WHAT IS REQUIRED: Print again only this span: the line with "import math", the line with "for curve in", and all lines between them, exactly as given.

INFORMATION SUPPLIED:
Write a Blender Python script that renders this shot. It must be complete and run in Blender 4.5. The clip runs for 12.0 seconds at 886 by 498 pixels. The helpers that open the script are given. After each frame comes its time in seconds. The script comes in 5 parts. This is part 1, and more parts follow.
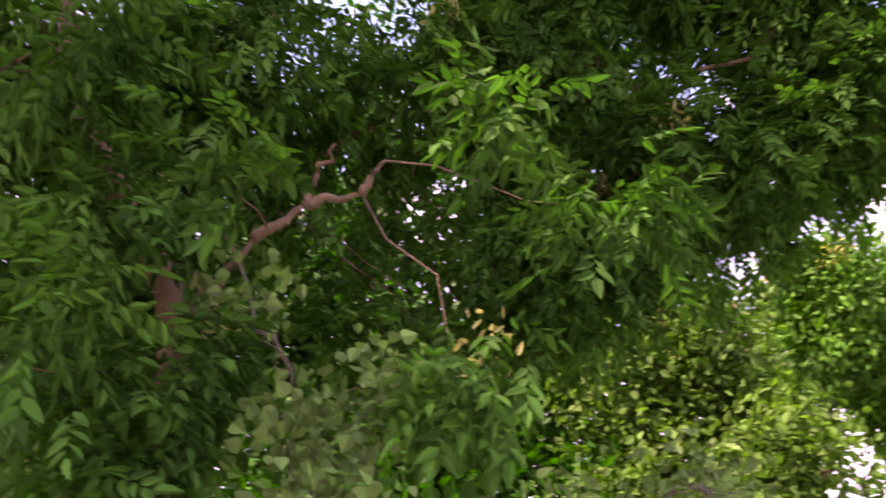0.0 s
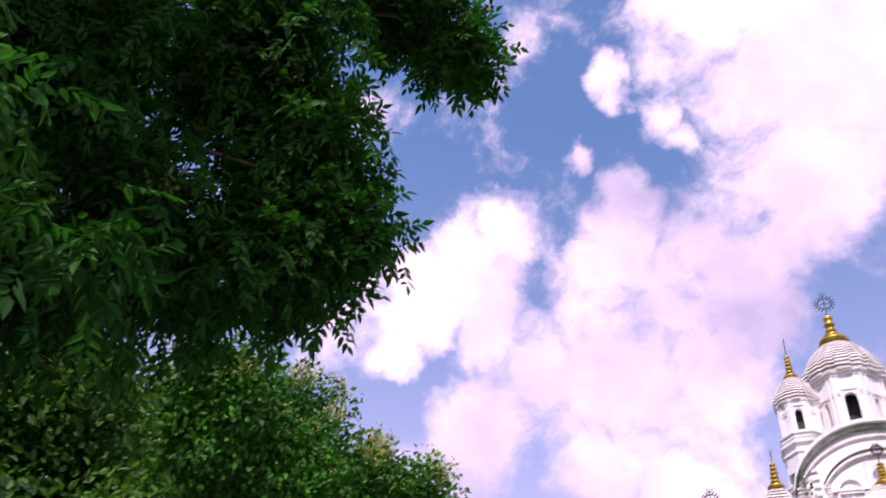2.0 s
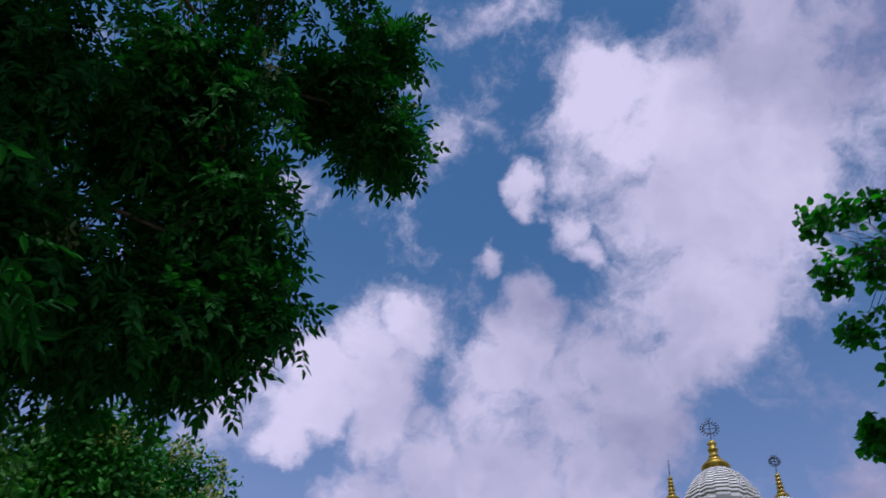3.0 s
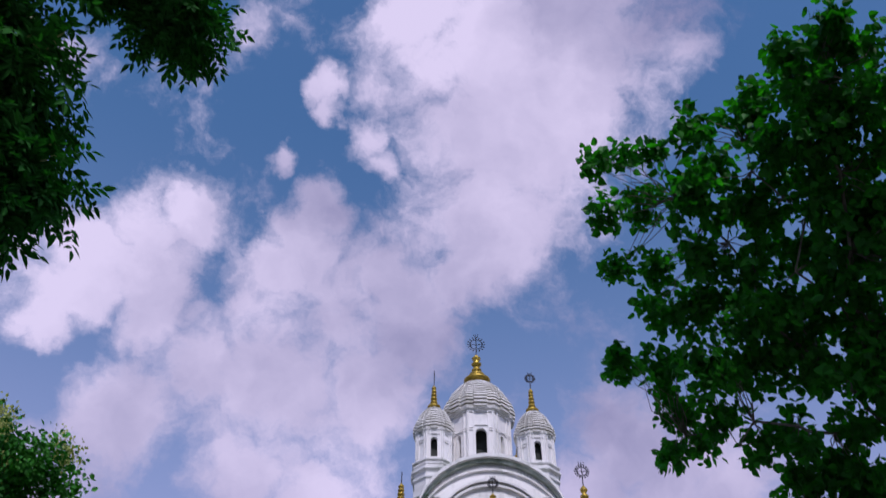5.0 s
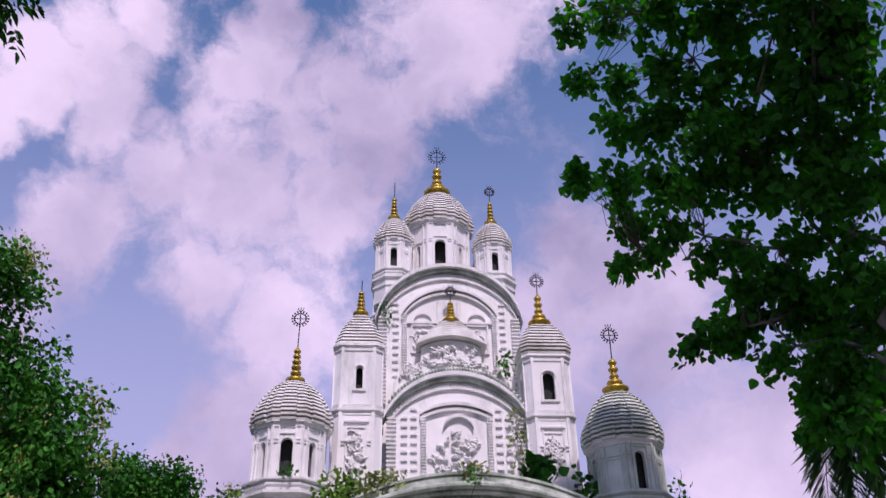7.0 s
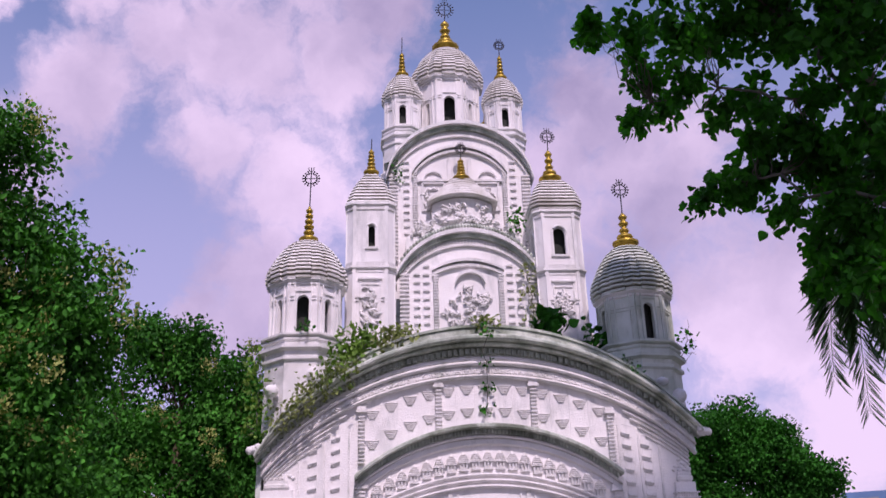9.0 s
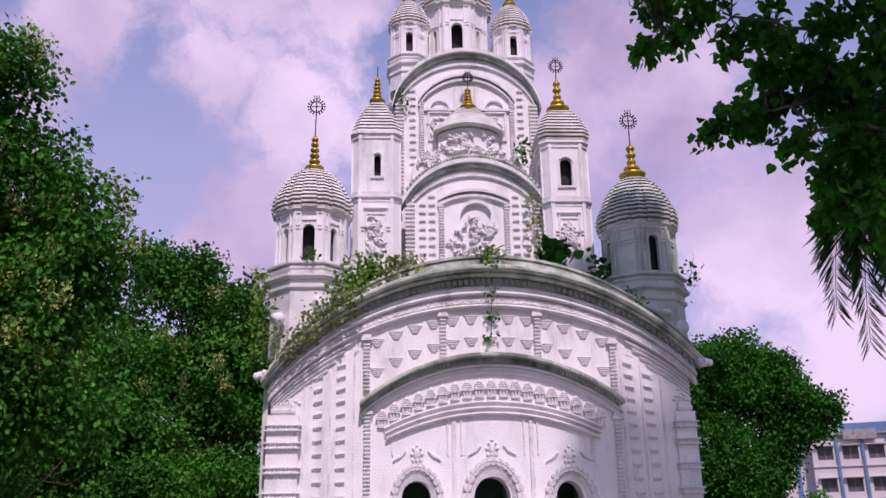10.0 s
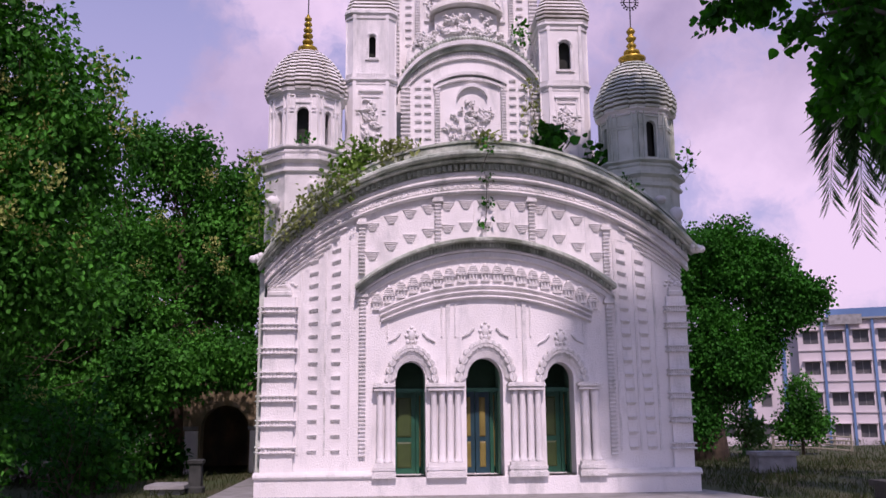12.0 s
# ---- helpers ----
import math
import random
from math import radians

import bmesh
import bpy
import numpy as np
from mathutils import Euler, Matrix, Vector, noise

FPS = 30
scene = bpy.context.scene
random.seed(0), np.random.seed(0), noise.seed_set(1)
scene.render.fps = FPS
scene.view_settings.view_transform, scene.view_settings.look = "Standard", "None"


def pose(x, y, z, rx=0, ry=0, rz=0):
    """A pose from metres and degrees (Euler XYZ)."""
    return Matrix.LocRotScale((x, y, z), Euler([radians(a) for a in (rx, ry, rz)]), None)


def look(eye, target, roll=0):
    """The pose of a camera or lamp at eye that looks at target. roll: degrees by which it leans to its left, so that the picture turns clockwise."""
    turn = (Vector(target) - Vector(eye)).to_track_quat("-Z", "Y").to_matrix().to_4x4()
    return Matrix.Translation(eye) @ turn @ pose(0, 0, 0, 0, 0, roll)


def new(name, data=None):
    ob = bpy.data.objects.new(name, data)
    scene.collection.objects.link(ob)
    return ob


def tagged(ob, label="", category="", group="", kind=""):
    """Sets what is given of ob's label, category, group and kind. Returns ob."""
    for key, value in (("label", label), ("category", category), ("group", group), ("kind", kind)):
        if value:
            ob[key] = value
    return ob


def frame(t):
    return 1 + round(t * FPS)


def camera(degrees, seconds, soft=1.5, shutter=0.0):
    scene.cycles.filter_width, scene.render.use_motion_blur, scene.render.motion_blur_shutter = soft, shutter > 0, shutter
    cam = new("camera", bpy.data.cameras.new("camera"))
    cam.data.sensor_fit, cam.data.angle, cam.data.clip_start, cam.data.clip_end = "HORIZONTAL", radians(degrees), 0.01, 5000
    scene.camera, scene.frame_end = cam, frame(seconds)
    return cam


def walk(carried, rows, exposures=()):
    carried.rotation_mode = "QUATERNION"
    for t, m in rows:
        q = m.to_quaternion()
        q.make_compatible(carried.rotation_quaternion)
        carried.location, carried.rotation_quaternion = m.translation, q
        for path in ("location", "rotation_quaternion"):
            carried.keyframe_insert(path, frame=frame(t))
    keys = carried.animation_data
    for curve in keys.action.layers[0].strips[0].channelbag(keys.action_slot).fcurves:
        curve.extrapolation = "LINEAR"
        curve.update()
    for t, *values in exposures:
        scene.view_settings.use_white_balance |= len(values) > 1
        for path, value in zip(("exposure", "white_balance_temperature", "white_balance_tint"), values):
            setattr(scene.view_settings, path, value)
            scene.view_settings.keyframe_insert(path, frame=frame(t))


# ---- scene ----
# ---- camera ----
EYE = (-1.8, -17.3, 1.62)
cam = camera(53.28, 12.0, 1.5, 0.3)
ROWS = [(0.0, pose(*EYE, 123.378, -5.588, 64.803)),
        (0.5, pose(*EYE, 123.350, -5.695, 51.890)),
        (1.0, pose(*EYE, 124.094, -5.538, 39.660)),
        (1.5, pose(*EYE, 127.792, -5.402, 29.528)),
        (2.0, pose(*EYE, 132.372, -4.912, 21.590)),
        (2.5, pose(*EYE, 136.241, -4.928, 16.940)),
        (3.0, pose(*EYE, 139.074, -5.047, 12.767)),
        (3.2, pose(*EYE, 140.011, -4.855, 10.596)),
        (4.8, pose(*EYE, 135.320, -0.396, -1.260)),
        (5.0, pose(*EYE, 133.616, 0.231, -1.285)),
        (5.5, pose(*EYE, 130.048, 0.829, -2.152)),
        (6.0, pose(*EYE, 126.964, 0.719, -3.460)),
        (6.5, pose(*EYE, 124.086, 0.713, -3.682)),
        (7.0, pose(*EYE, 121.480, 0.995, -3.882)),
        (7.2, pose(*EYE, 120.420, 1.237, -4.026)),
        (8.8, pose(*EYE, 113.393, 1.673, -3.128)),
        (9.0, pose(*EYE, 112.284, 1.556, -2.836)),
        (9.5, pose(*EYE, 109.681, 1.170, -2.396)),
        (10.0, pose(*EYE, 107.762, 0.916, -2.684)),
        (10.5, pose(*EYE, 106.127, 0.939, -2.845)),
        (11.0, pose(*EYE, 104.229, 0.818, -3.105)),
        (11.5, pose(*EYE, 102.179, 0.611, -3.283)),
        (12.0, pose(*EYE, 100.300, 0.541, -3.102))]
EXPOSURES = [(0.0, 2.55, 9300, 66), (0.6, 2.2, 9600, 72), (1.0, 1.75, 9600, 82), (1.3, 1.6, 9400, 84), (1.55, 1.55, 8800, 74), (1.75, 1.25, 7600, 58), (1.9, 0.9, 7000, 48),
             (2.05, 0.5, 6600, 42), (2.3, 0.1, 6100, 32), (2.6, -0.15, 5900, 25), (3.2, -0.35, 5650, 17), (5.0, -0.27, 5850, 24), (7.0, -0.1, 6250, 37), (9.0, -0.06, 6400, 42), (12.0, -0.12, 6550, 44)]
walk(cam, ROWS, EXPOSURES)

# ---- world and sun ----
SUN_EL, SUN_AZ = 50.0, 6.0     # degrees; azimuth from the facade's normal
sun_way = Vector((math.sin(radians(SUN_AZ)) * math.cos(radians(SUN_EL)),
                  -math.cos(radians(SUN_AZ)) * math.cos(radians(SUN_EL)), math.sin(radians(SUN_EL))))
sun = new("sun", bpy.data.lights.new("sun", "SUN"))
sun.data.energy, sun.data.angle, sun.data.color = 3.3, radians(2.0), (1.0, 0.95, 0.88)
sun.matrix_world = look(sun_way * 40, (0, 0, 0))

# clouds: azimuth, elevation, radius in degrees
HIGH_CLOUDS = [(-21.2, 43.6, 2.8), (-24.5, 42.2, 3.5), (-20, 44.3, 1.6), (-9.5, 45.6, 2), (-11.2, 43.8, 2.3), (-12.7, 41.3, 2.5), (-9.8, 42.7, 2), (-3.3, 41.6, 2.3), (-10.9, 53.4, 1.7), (-9.9, 51.9, 1.4), (-13.6, 48.6, 1.2), (-5.3, 50.4, 2), (-3.6, 49.1, 1.8), (-2.3, 58.5, 5), (1, 55.3, 5.5), (3.1, 51.1, 6), (5.1, 46.5, 6), (7.4, 55, 7.5), (12.5, 52, 7.5), (10, 49.1, 5.5), (5.1, 43.7, 4), (2.6, 41.6, 2.5), (18, 57, 8)]
LOW_CLOUDS = [(-27, 39.7, 3), (-27, 37.5, 3), (-23.1, 39.4, 4), (-28.6, 34.8, 2), (-21.8, 37, 3.5), (-1.3, 40, 3.5), (-7.3, 39, 5), (-12.8, 37.7, 5), (-1, 37.2, 4), (-17.2, 35.5, 4.5), (-10.7, 34.2, 7), (-4.4, 34.7, 5), (14, 30.5, 4.5), (11, 26, 6), (19, 26.5, 6.5), (-22, 31, 4), (-13, 28.5, 3.8), (-9.7, 20.9, 3.4), (-11.6, 17.2, 3.6), (-8.9, 18.8, 4.2), (-12.9, 17.4, 2.2), (-8.2, 22, 2.8), (24, 17, 7), (28, 9, 6), (-6.5, 26.5, 5.5), (-27, 24.5, 6)]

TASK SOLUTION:
import math
import random
from math import radians

import bmesh
import bpy
import numpy as np
from mathutils import Euler, Matrix, Vector, noise

FPS = 30
scene = bpy.context.scene
random.seed(0), np.random.seed(0), noise.seed_set(1)
scene.render.fps = FPS
scene.view_settings.view_transform, scene.view_settings.look = "Standard", "None"


def pose(x, y, z, rx=0, ry=0, rz=0):
    """A pose from metres and degrees (Euler XYZ)."""
    return Matrix.LocRotScale((x, y, z), Euler([radians(a) for a in (rx, ry, rz)]), None)


def look(eye, target, roll=0):
    """The pose of a camera or lamp at eye that looks at target. roll: degrees by which it leans to its left, so that the picture turns clockwise."""
    turn = (Vector(target) - Vector(eye)).to_track_quat("-Z", "Y").to_matrix().to_4x4()
    return Matrix.Translation(eye) @ turn @ pose(0, 0, 0, 0, 0, roll)


def new(name, data=None):
    ob = bpy.data.objects.new(name, data)
    scene.collection.objects.link(ob)
    return ob


def tagged(ob, label="", category="", group="", kind=""):
    """Sets what is given of ob's label, category, group and kind. Returns ob."""
    for key, value in (("label", label), ("category", category), ("group", group), ("kind", kind)):
        if value:
            ob[key] = value
    return ob


def frame(t):
    return 1 + round(t * FPS)


def camera(degrees, seconds, soft=1.5, shutter=0.0):
    scene.cycles.filter_width, scene.render.use_motion_blur, scene.render.motion_blur_shutter = soft, shutter > 0, shutter
    cam = new("camera", bpy.data.cameras.new("camera"))
    cam.data.sensor_fit, cam.data.angle, cam.data.clip_start, cam.data.clip_end = "HORIZONTAL", radians(degrees), 0.01, 5000
    scene.camera, scene.frame_end = cam, frame(seconds)
    return cam


def walk(carried, rows, exposures=()):
    carried.rotation_mode = "QUATERNION"
    for t, m in rows:
        q = m.to_quaternion()
        q.make_compatible(carried.rotation_quaternion)
        carried.location, carried.rotation_quaternion = m.translation, q
        for path in ("location", "rotation_quaternion"):
            carried.keyframe_insert(path, frame=frame(t))
    keys = carried.animation_data
    for curve in keys.action.layers[0].strips[0].channelbag(keys.action_slot).fcurves:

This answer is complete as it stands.